The concept that led to The Oberlin Concertos was initially hatched in a conversation between pianist and educator Xak Bjerken and a former student, Oberlin Conservatory composition professor Jesse Jones.
It was Jones who suggested writing a chamber concerto to be premiered by his friend and mentor, and it was Bjerken—a former longtime member of the Los Angeles Piano Quartet and a veteran soloist with the L.A. Philharmonic and other ensembles—who was immediately hooked.
Their plan gave rise to another commission—for the chair of Oberlin’s Composition Department, Grammy Award-winner Stephen Hartke—and then another, for fellow composition faculty member Elizabeth Ogonek. The resulting works were recorded in three sessions over a two-year span, with Bjerken joining forces with Oberlin’s Contemporary Music Ensemble and conductor Timothy Weiss in the conservatory’s Clonick Hall studio, in addition to presenting the world-premiere performance of each piece on campus.
The Oberlin Concertos, the Oberlin Music recording that resulted from their collaborations, is available on CD and digital download beginning September 17, 2021.
“These Oberlin concertos are the result of lucky and close friendships with supremely talented composers, and each of them vibrantly expresses its unique voice,” says Bjerken, a professor of music at Cornell University.
Jones’ creation, PERSONA MECHANICA, Op. 57, for chamber orchestra and solo piano, envisions a piano coming to life in a workshop, gradually rising above its cold mechanical sophistication to conjure an expansive range of human emotions. “The fingertip’s ability to strike and stroke is at the core of the piano’s sound world,” Bjerken once told Jones, “so the composer and pianist must endow the machine with a soul.”

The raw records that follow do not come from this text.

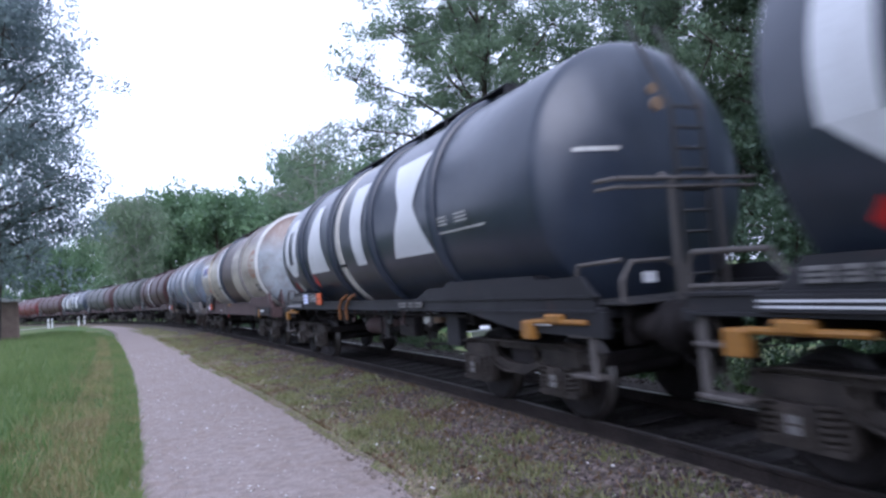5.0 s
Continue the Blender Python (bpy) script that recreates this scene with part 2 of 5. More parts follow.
GROUND = ground_material()
# ballast colours near black: the train's shadow is put into them
BALLAST = gravel_material("shade_darkened_ballast", (0.012, 0.011, 0.010), (0.026, 0.022, 0.020), (0.055, 0.047, 0.043), (0.02, 0.018, 0.015), 17)
SHOULDER = gravel_material("weedy_gravel", (0.036, 0.028, 0.026), (0.088, 0.067, 0.06), (0.17, 0.134, 0.12), (0.10, 0.10, 0.045), 20, 0.95)
VERGE = gravel_material("patchy_verge", (0.09, 0.07, 0.05), (0.165, 0.13, 0.09), (0.25, 0.20, 0.145), (0.12, 0.135, 0.05), 34)
FOOTWAY = gravel_material("fine_path_gravel", (0.232, 0.194, 0.177), (0.268, 0.225, 0.207), (0.32, 0.272, 0.252), (0.225, 0.178, 0.152), 75, 0.40)
PATH_Z, GROUND_Z = -0.20, -0.26


def swell(off, s):
    """The low grassy hump beyond the path."""
    return np.interp(off, (5.4, 6.6, 8.4, 11, 16, 34), (0, 0.05, 0.24, 0.22, 0.1, 0.0)) * np.interp(s, (0, 8, 55, 85), (0.3, 1, 1, 0))


def ground_height(x, y):
    """Level on the path's side; behind the track the bank falls away, and comes up again further on."""
    k = np.argmin((LINE_X[None, ::4] - x[:, None]) ** 2 + (LINE_Y[None, ::4] - y[:, None]) ** 2, axis=1) * 4
    off = -(x - LINE_X[k]) * np.cos(TURN[k]) - (y - LINE_Y[k]) * np.sin(TURN[k])
    fall = np.interp(off, (-60, -15, -9, -4.5, -2.4, 30), (-4.6, -4.4, -2.6, -0.75, -0.16, 0)) * np.interp(GRID[k], (58, 82), (1, 0.05))
    return GROUND_Z + fall + swell(off, GRID[k])


gx = np.concatenate([[-1500, -500, -220, -160], np.arange(-120, 62, 1.4), [90, 160, 500, 1500]])
gy = np.concatenate([[-700, -200, -80], np.arange(-42, 150, 1.4), [190, 260, 600, 1800]])
mx_, my_ = np.meshgrid(gx, gy)
gz_ = ground_height(mx_.ravel(), my_.ravel())
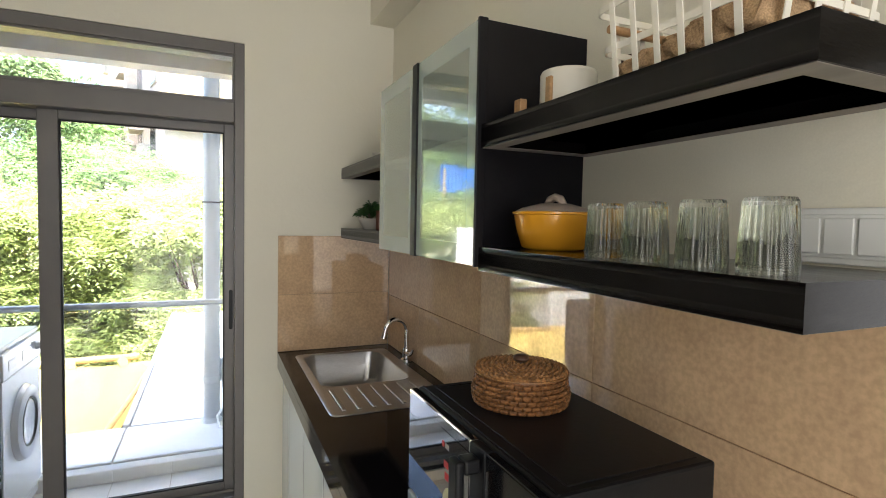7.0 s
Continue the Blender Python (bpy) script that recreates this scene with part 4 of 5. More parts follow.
# ---- fridge ----
fr = thing("fridge", (-0.69, 0.12, 0.0), "tall silver fridge with a warranty sticker beside the worktop", "fridge")
FX, FYa, FYb, FZ = -0.35, -0.26, 0.461, 1.705
part("body", box(XL + 0.03, FX - 0.062, FYa + 0.003, FYb - 0.004, 0.03, FZ - 0.01, 0.006), FRSIDE, fr)
for z0, z1 in ((0.06, 0.62), (0.632, FZ)):
    d0 = part("door", box(FX - 0.058, FX, FYa, FYb, z0, z1, 0.007, 3), FRIDGE, fr, "brushed silver door")
    part("door_edge", box(FX - 0.045, FX - 0.010, FYb - 0.0005, FYb + 0.0035, z0 + 0.012, z1 - 0.012, 0.001), TRIMW, d0)
    part("door_grip", box(FX - 0.030, FX + 0.018, FYa + 0.03, FYa + 0.055, z0 + 0.14, min(z1 - 0.14, z0 + 0.60), 0.006), ALU, d0)
for x in (-0.95, -0.47):
    for y in (-0.2, 0.39):
        part("foot", lathe([(0.0, 0.0), (0.02, 0.0), (0.02, 0.03), (0.0, 0.03)], x, y, 12), BLACKPL, fr)
st = thing("warranty_sticker", (FX + 0.001, 0.376, 1.50), "white warranty sticker with blue print on the fridge door", "sticker")
SM = pose(FX + 0.0008, 0.376, 1.5605, 90, 0, 90)
bm = prism(rounded(-0.036, 0.036, -0.056, 0.056, 0.004), 0.0, 0.0005)
bmesh.ops.transform(bm, matrix=SM, verts=bm.verts)
part("paper", bm, PAPER, st)
SP = SM @ Matrix.Translation((0, 0, 0.0008))
letters("10", 0.046, SP @ Matrix.Translation((-0.009, -0.017, 0)) @ Matrix.Diagonal((1.0, 1.1, 1, 1)), BLUEP, st, "number", 0.0002, 0.0016)
letters("WARRANTY", 0.0115, SP @ Matrix.Translation((0, -0.0465, 0)), GREYP, st, "lettering", 0.0002)
letters("Years", 0.0085, SP @ Matrix.Translation((0.022, -0.030, 0)), BLUEP, st, "lettering", 0.0002)
letters("TWIN INVERTER", 0.0075, SP @ Matrix.Translation((0, 0.020, 0)), GREYP, st, "lettering", 0.0002)
letters("World's No.1", 0.0105, SP @ Matrix.Translation((0, 0.045, 0)), GREYP, st, "lettering", 0.0002)
for x0, x1, y0, y1 in ((-0.034, 0.034, 0.0285, 0.0300), (-0.027, 0.027, 0.0355, 0.0370), (-0.026, -0.006, 0.0095, 0.0108), (-0.026, -0.006, 0.0062, 0.0075), (0.006, 0.026, 0.0095, 0.0108), (0.006, 0.026, 0.0062, 0.0075), (-0.028, 0.028, 0.0028, 0.0034), (-0.030, 0.030, -0.0525, -0.0518)):
    part("printed_line", box(x0, x1, y0, y1, 0.0, 0.0004, m=SP), BLUEP, st)

# ---- things on the left worktop ----
T = TOPZ
# round serving board leaning on the tiles
bd = thing("round_board", (-0.955, 1.245, T), "round walnut board with black lettered centre leaning on the tiles", "board")
tilt = pose(-0.892, 1.186, T + 0.002, 0, 0, 0) @ pose(0, 0, 0, 0, -18, 0) @ pose(0, 0, 0, 90, 0, 90)
R0 = 0.166
outline = []
for k in range(56):
    a = 2 * math.pi * k / 56
    r = R0 * (1 + 0.11 * max(0.0, math.sin(a)) ** 10)
    outline.append((r * math.cos(a), R0 + r * math.sin(a)))
bm = bmesh.new()
hole = [(0.050 * math.cos(a), 2 * R0 - 0.013 + 0.0150 * math.sin(a) - 0.012 * math.cos(a) ** 2) for a in np.linspace(0, 2 * math.pi, 57)[:-1]]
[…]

Hartke’s Ship of State, written for piano and 20 players, draws on the poetry of Henry Wadsworth Longfellow in its comparison of a government to a storm-tossed vessel at sea. “Longfellow’s original draft ended with fears of the ship being ‘wrecked upon some treacherous rock’ or ‘rotting in some noisome dock,’" Hartke observes in the recording’s insightful liner notes. "But he thought better of it, changing the final lines to: 'Our hearts, our hopes, our prayers, our tears; Our faith triumphant o’er our fears; Are all with thee, —are all with thee!’”
Ogonek’s where are we now, scored for six male voices, four percussionists, and piano, indulges her love of Medieval and Renaissance music, and includes evocative text written for the piece by British writer and librettist Paul Griffiths. “The use of six voices and percussion came, in part, from an idea to separate the sustaining elements of the piano’s sound from its more percussive qualities and to let those characteristics then take on a life of their own,” Ogonek explains.
The Oberlin Concertos follows the April 2021 Oberlin Music release of another showcase of Oberlin composers and musicians, Hartke | Ogonek | Jones. That recording was released in conjunction with Norman | Trigos | Broening, featuring works by acclaimed composers Andrew Norman, Juan Trigos, and Benjamin Broening. Both recordings highlight performances by the Contemporary Music Ensemble under the direction of Weiss.
The Oberlin Concertos was produced by Paul Eachus, director of Conservatory Audio Services at Oberlin, and engineered by Andrew Tripp, associate director of Conservatory Audio Services. Oberlin Music is the official recording label of the Oberlin Conservatory of Music. Oberlin Music titles are available through online retailers everywhere.